Unpaid work and an Ulsterman’s labours of love.

Well, its 37 and time, I suppose, to call it a day.   Get real, and end the long, long blag.  Get a life and do some graft. 

Ive never really had a career, so to say I’m coming back – after years in a cult indie band -  to a career is a bit of a myth really.  Don’t be fooled.

Ive lasted the full length in education and vocation, from 18 to 30 spent in uni and a (successful) peace process to a lucky seven more with bands.  Its been rude, its been dishonest, at times its been ugly.  Ive often felt like one big con artist, bluffing my way around the rat-race and giving little back to the system which gave me so much.  However, Ive been offered my advance (albeit I’ll hold out for another $50k), so I suppose  even I have made my money, and should not care.  About doing little, or nothing, for so long.

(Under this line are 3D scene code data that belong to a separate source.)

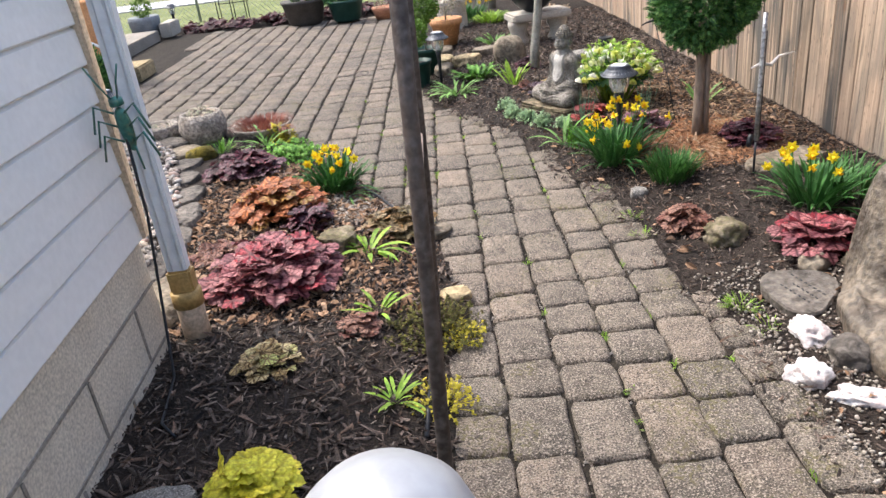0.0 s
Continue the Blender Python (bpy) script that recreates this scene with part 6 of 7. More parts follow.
def make_moss_carpet():
    rg = np.random.default_rng(15)
    heap = Heap()
    for i in range(1500):
        a, r = rg.uniform(0, 6.28), math.sqrt(rg.uniform())
        x, y = -2.78 + 0.62 * r * math.cos(a), 3.98 + 0.62 * r * math.sin(a)
        s = rg.uniform(0.012, 0.035)
        n = 6
        vs = [(0, 0, s * 0.45)] + [(s * math.cos(k * 1.047 + a), s * math.sin(k * 1.047 + a), -0.004) for k in range(n)]
        heap.add(np.array(vs) + [x, y, height(x, y) + 0.012], [(0, 1 + k, 1 + (k + 1) % n) for k in range(n)])
    thing("moss_carpet", pose(0, 0, 0), "golden-green moss carpet spreading between the stones", "moss", "", "stuff", heap.mesh("moss_carpet", MOSS))


make_moss_carpet()
pole_thing("crook_light", -1.53, 3.19, [
    ("crook", [(0, 0, 0), (0.02, 0, 0.15), (0.055, 0, 0.28), (0.06, 0.0, 0.38), (0.03, 0, 0.46), (-0.05, 0, 0.52)], 0.0095, BLACK, "curved black rubber-covered stem"),
    ("shade", [(-0.045, 0.0, 0.515), (-0.06, 0, 0.53), (-0.075, 0.0, 0.56), (-0.08, 0, 0.58)], [0.075, 0.07, 0.045, 0.01], BLACK, "black bell shade")],
    "black garden light with a curved crook stem in pebbles", "lamp")
solar_lamp(-2.13, 4.98, 0.44, "dark solar path lamp standing in the pebble bed", 3, 0.092)


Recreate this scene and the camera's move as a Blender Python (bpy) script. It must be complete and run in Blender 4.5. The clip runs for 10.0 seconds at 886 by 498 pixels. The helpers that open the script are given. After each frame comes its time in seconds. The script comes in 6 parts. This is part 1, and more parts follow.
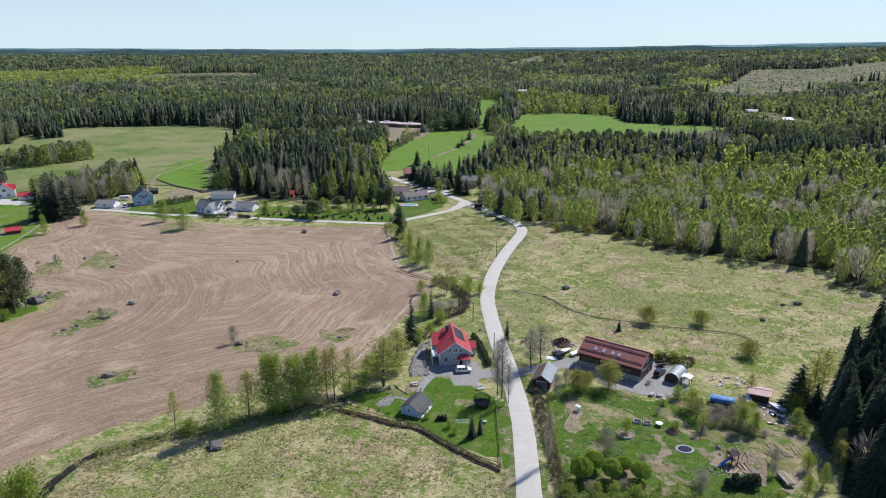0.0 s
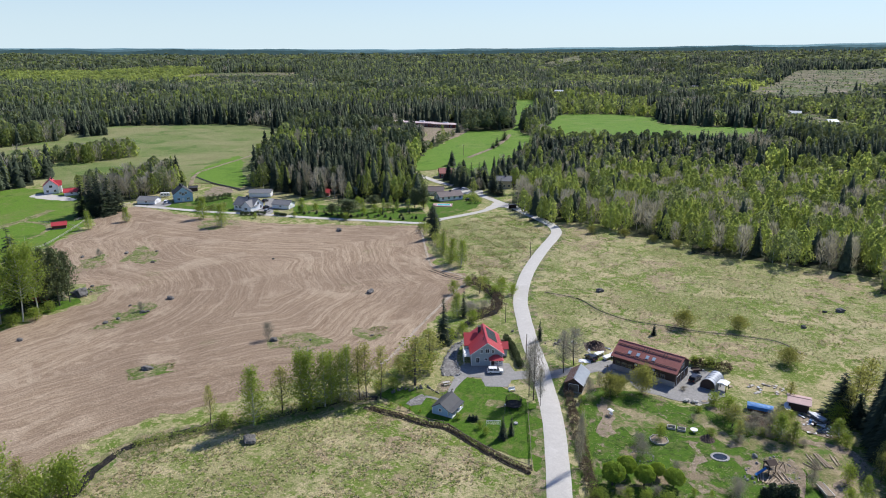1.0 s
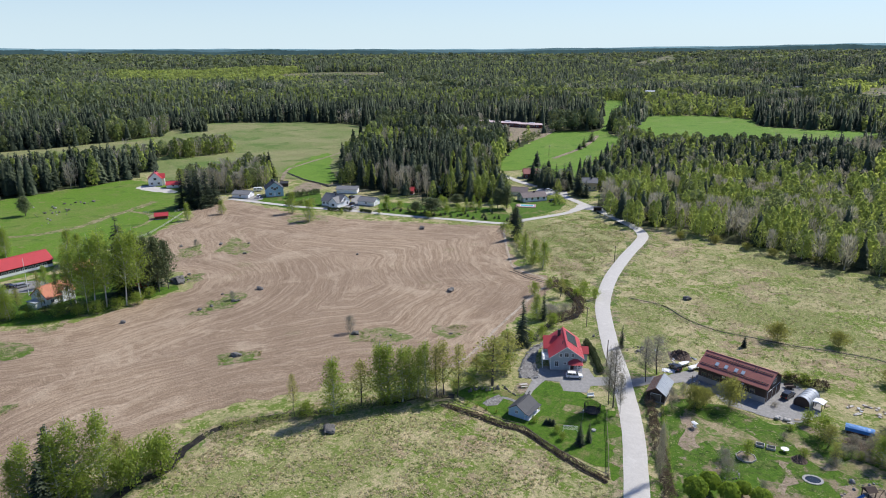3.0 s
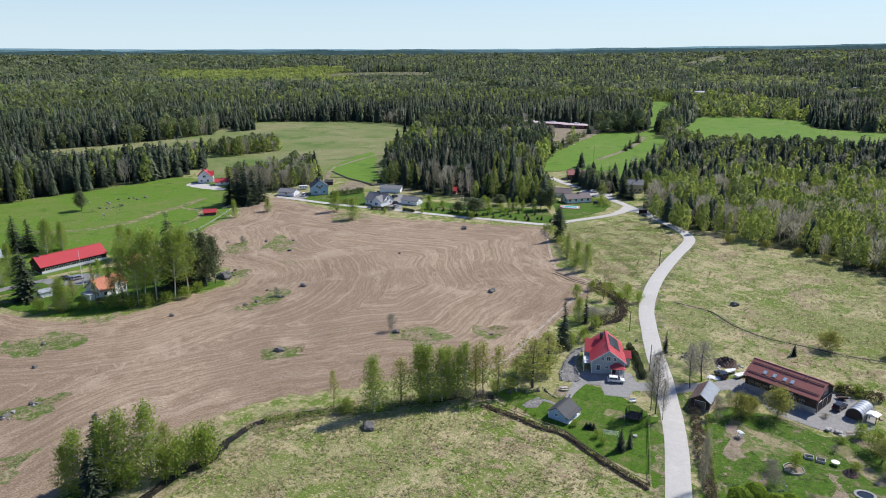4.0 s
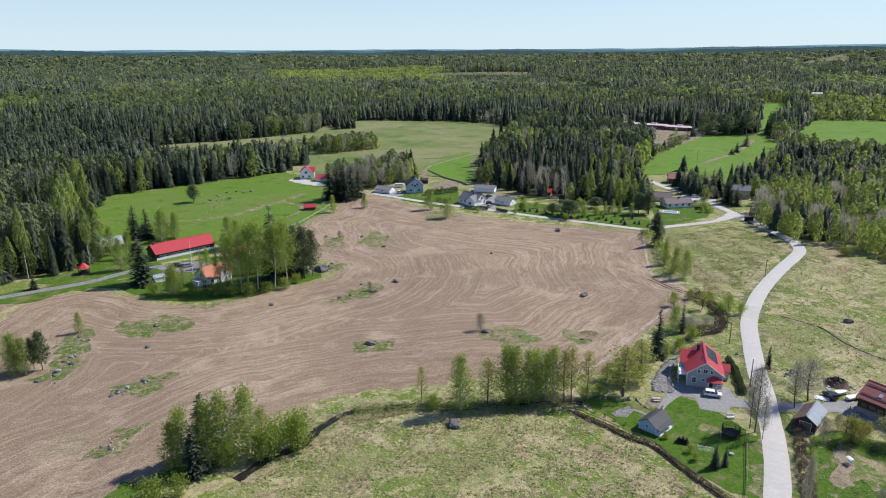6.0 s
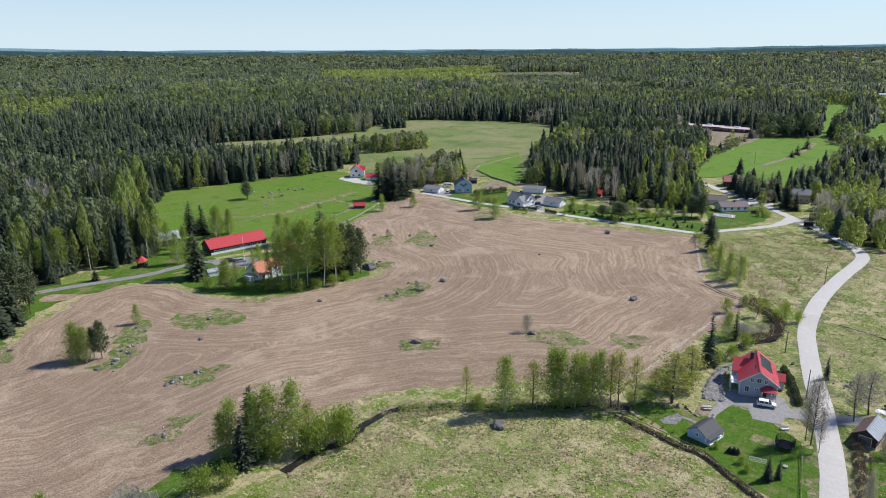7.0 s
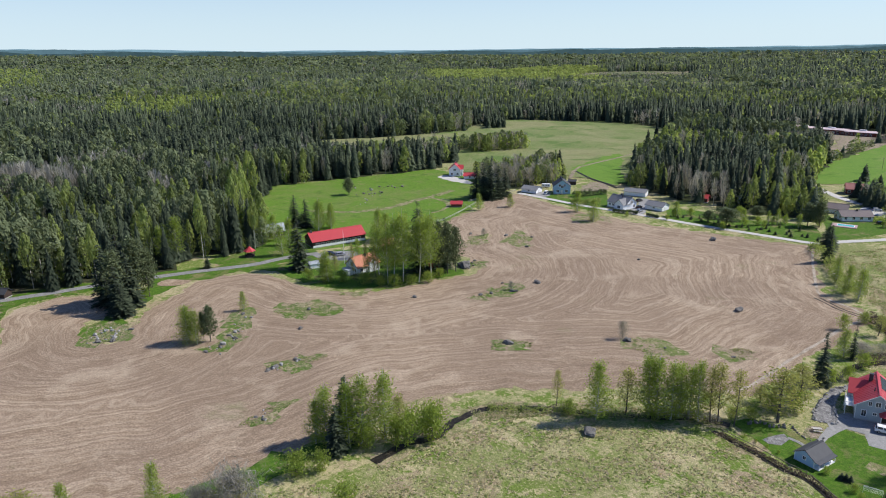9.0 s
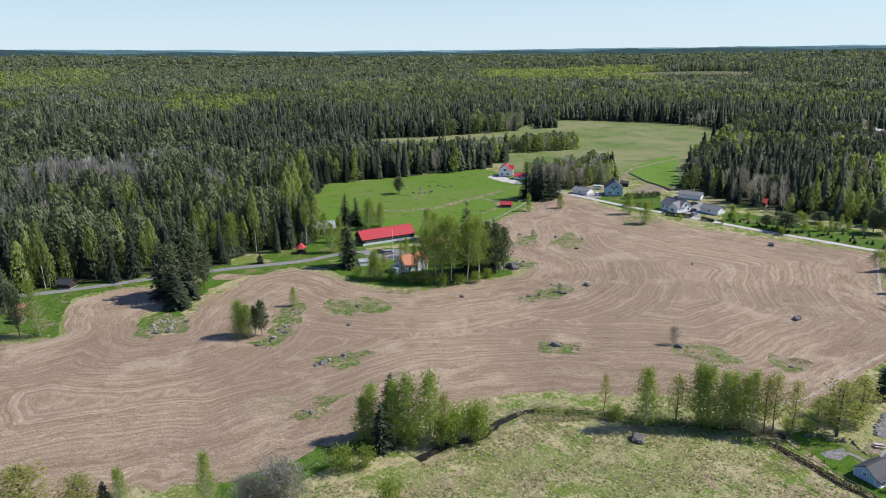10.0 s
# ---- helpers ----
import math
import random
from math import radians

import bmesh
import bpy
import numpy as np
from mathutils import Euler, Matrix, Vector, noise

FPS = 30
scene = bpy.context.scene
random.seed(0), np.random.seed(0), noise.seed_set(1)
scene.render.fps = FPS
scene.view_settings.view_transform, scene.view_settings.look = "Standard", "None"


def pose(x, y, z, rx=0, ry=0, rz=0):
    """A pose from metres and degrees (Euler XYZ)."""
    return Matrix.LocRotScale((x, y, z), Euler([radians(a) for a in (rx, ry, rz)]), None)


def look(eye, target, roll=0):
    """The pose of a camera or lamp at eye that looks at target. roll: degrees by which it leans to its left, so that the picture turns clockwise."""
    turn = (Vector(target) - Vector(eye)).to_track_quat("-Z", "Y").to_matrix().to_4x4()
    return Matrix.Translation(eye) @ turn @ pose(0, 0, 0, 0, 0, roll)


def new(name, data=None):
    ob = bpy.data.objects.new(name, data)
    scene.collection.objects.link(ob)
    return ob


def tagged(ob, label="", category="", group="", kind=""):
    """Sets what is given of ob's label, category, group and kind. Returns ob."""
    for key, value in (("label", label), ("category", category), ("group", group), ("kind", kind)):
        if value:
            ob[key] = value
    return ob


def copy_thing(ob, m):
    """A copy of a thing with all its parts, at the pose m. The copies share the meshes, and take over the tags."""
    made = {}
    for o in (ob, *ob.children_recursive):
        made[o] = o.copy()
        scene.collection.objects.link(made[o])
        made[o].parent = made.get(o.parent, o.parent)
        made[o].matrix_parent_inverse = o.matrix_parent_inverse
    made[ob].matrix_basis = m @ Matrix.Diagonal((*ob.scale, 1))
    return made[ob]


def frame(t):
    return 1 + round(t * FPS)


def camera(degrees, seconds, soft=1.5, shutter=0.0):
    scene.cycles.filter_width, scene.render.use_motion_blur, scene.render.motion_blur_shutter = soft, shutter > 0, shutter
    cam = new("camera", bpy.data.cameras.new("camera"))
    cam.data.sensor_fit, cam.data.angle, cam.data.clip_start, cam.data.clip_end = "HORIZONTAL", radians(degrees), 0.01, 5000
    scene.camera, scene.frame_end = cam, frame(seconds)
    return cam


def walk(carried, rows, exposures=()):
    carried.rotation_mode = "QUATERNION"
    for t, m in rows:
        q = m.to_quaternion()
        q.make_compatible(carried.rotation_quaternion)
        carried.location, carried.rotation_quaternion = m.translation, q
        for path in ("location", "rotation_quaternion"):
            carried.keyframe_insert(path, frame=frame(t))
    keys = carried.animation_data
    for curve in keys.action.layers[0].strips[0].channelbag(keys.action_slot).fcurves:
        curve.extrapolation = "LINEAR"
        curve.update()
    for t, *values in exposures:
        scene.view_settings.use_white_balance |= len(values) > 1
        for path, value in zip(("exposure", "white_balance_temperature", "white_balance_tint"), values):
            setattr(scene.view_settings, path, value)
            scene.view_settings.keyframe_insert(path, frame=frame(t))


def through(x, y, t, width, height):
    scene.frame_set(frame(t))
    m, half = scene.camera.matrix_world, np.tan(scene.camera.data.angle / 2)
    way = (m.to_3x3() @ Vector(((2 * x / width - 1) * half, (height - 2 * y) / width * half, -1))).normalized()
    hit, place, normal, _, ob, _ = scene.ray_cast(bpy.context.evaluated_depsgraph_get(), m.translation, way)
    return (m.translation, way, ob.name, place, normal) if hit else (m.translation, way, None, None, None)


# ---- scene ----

Or is it really nothing?   Do any of us really “do f*** all”?  Go “unemployed”,  blag it ”off” or “bluff the sick”?  Are we not always doing something, paid or unpaid, either accredited or less luckily or less skillfully taken for granted?

At eighteen, Johnnie got out of the Northern Ireland cauldron, both for space and an unbiased education.  Not that Queens or Ulster were biased in any way, of course.  He just needed out to see what a not divided society was like.  It wasn’t much to ask, for a testosterone filled young Orange male to get away from the politics and the tribal nature of Proddies versus Taigs.  Surely it could only help matters.

Ironically, after working my way to the top of the student ladder in Hull, I went back to contuinue lobbying/pestering folk, and work on the fringes of the formative peace process in Ireland.  This was unplanned but it suited,  having failed at the second of three youthful but love-driven relationships.  I rebuilt alot of bridges back where I was from.  For example, and more importantly my little fringe roles actually worked.   Still in my twenties, I proposed policy which was accepted, mediated conflicts which were managed if not resolved, and worked for up-and-coming local politicians who are now the true Masters of The Peace Process.   I only regret not handing out more press releases as I stood with them on the steps of Stormont, after sending advice to Mo and being told “this is going to happen son”, or taking channel 4 or more recently the BBC news 24 up on their offers of going on TV to tell them my big plan.  Maybe the people at the sick would see me and say “no more sick pay”.  After all, I wasn’t really that “sick” when I was doing such good work on the future of our wee country.